WHAT IS BEING ASKED
Take down each entry exactly as written.

LISTED ENTRIES
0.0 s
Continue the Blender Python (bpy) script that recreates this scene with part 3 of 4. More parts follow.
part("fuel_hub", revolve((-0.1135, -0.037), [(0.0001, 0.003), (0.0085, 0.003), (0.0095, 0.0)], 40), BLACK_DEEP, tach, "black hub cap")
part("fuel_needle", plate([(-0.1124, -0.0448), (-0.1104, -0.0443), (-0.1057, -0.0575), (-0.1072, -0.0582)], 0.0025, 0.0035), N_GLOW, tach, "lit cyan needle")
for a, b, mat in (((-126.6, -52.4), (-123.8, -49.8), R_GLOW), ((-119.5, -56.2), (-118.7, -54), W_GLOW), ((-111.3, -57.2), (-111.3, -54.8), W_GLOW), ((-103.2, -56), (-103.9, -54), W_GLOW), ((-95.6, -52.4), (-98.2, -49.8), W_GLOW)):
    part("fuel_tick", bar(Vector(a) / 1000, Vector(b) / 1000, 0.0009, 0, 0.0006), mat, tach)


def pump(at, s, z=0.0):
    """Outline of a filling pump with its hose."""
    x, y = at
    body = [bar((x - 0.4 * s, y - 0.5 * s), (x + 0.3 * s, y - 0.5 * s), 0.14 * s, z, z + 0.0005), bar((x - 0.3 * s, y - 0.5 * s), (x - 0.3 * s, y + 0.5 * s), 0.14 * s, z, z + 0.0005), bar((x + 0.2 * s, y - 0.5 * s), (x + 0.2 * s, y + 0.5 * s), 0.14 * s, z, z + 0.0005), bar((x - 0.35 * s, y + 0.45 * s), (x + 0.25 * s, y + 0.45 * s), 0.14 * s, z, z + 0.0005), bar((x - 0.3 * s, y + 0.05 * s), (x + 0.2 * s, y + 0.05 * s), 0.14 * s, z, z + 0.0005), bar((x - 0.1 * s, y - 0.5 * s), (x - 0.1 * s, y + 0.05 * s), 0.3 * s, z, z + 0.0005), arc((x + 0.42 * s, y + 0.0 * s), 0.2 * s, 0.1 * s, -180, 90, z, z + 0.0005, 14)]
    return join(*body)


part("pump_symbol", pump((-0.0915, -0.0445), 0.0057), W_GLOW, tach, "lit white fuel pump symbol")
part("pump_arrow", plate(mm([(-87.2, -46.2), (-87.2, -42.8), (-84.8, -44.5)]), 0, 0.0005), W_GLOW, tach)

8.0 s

WORKED SOLUTION
0.0 s
Continue the Blender Python (bpy) script that recreates this scene with part 3 of 4. More parts follow.
part("fuel_hub", revolve((-0.1135, -0.037), [(0.0001, 0.003), (0.0085, 0.003), (0.0095, 0.0)], 40), BLACK_DEEP, tach, "black hub cap")
part("fuel_needle", plate([(-0.1124, -0.0448), (-0.1104, -0.0443), (-0.1057, -0.0575), (-0.1072, -0.0582)], 0.0025, 0.0035), N_GLOW, tach, "lit cyan needle")
for a, b, mat in (((-126.6, -52.4), (-123.8, -49.8), R_GLOW), ((-119.5, -56.2), (-118.7, -54), W_GLOW), ((-111.3, -57.2), (-111.3, -54.8), W_GLOW), ((-103.2, -56), (-103.9, -54), W_GLOW), ((-95.6, -52.4), (-98.2, -49.8), W_GLOW)):
    part("fuel_tick", bar(Vector(a) / 1000, Vector(b) / 1000, 0.0009, 0, 0.0006), mat, tach)


def pump(at, s, z=0.0):
    """Outline of a filling pump with its hose."""
    x, y = at
    body = [bar((x - 0.4 * s, y - 0.5 * s), (x + 0.3 * s, y - 0.5 * s), 0.14 * s, z, z + 0.0005), bar((x - 0.3 * s, y - 0.5 * s), (x - 0.3 * s, y + 0.5 * s), 0.14 * s, z, z + 0.0005), bar((x + 0.2 * s, y - 0.5 * s), (x + 0.2 * s, y + 0.5 * s), 0.14 * s, z, z + 0.0005), bar((x - 0.35 * s, y + 0.45 * s), (x + 0.25 * s, y + 0.45 * s), 0.14 * s, z, z + 0.0005), bar((x - 0.3 * s, y + 0.05 * s), (x + 0.2 * s, y + 0.05 * s), 0.14 * s, z, z + 0.0005), bar((x - 0.1 * s, y - 0.5 * s), (x - 0.1 * s, y + 0.05 * s), 0.3 * s, z, z + 0.0005), arc((x + 0.42 * s, y + 0.0 * s), 0.2 * s, 0.1 * s, -180, 90, z, z + 0.0005, 14)]
    return join(*body)


part("pump_symbol", pump((-0.0915, -0.0445), 0.0057), W_GLOW, tach, "lit white fuel pump symbol")
part("pump_arrow", plate(mm([(-87.2, -46.2), (-87.2, -42.8), (-84.8, -44.5)]), 0, 0.0005), W_GLOW, tach)

8.0 s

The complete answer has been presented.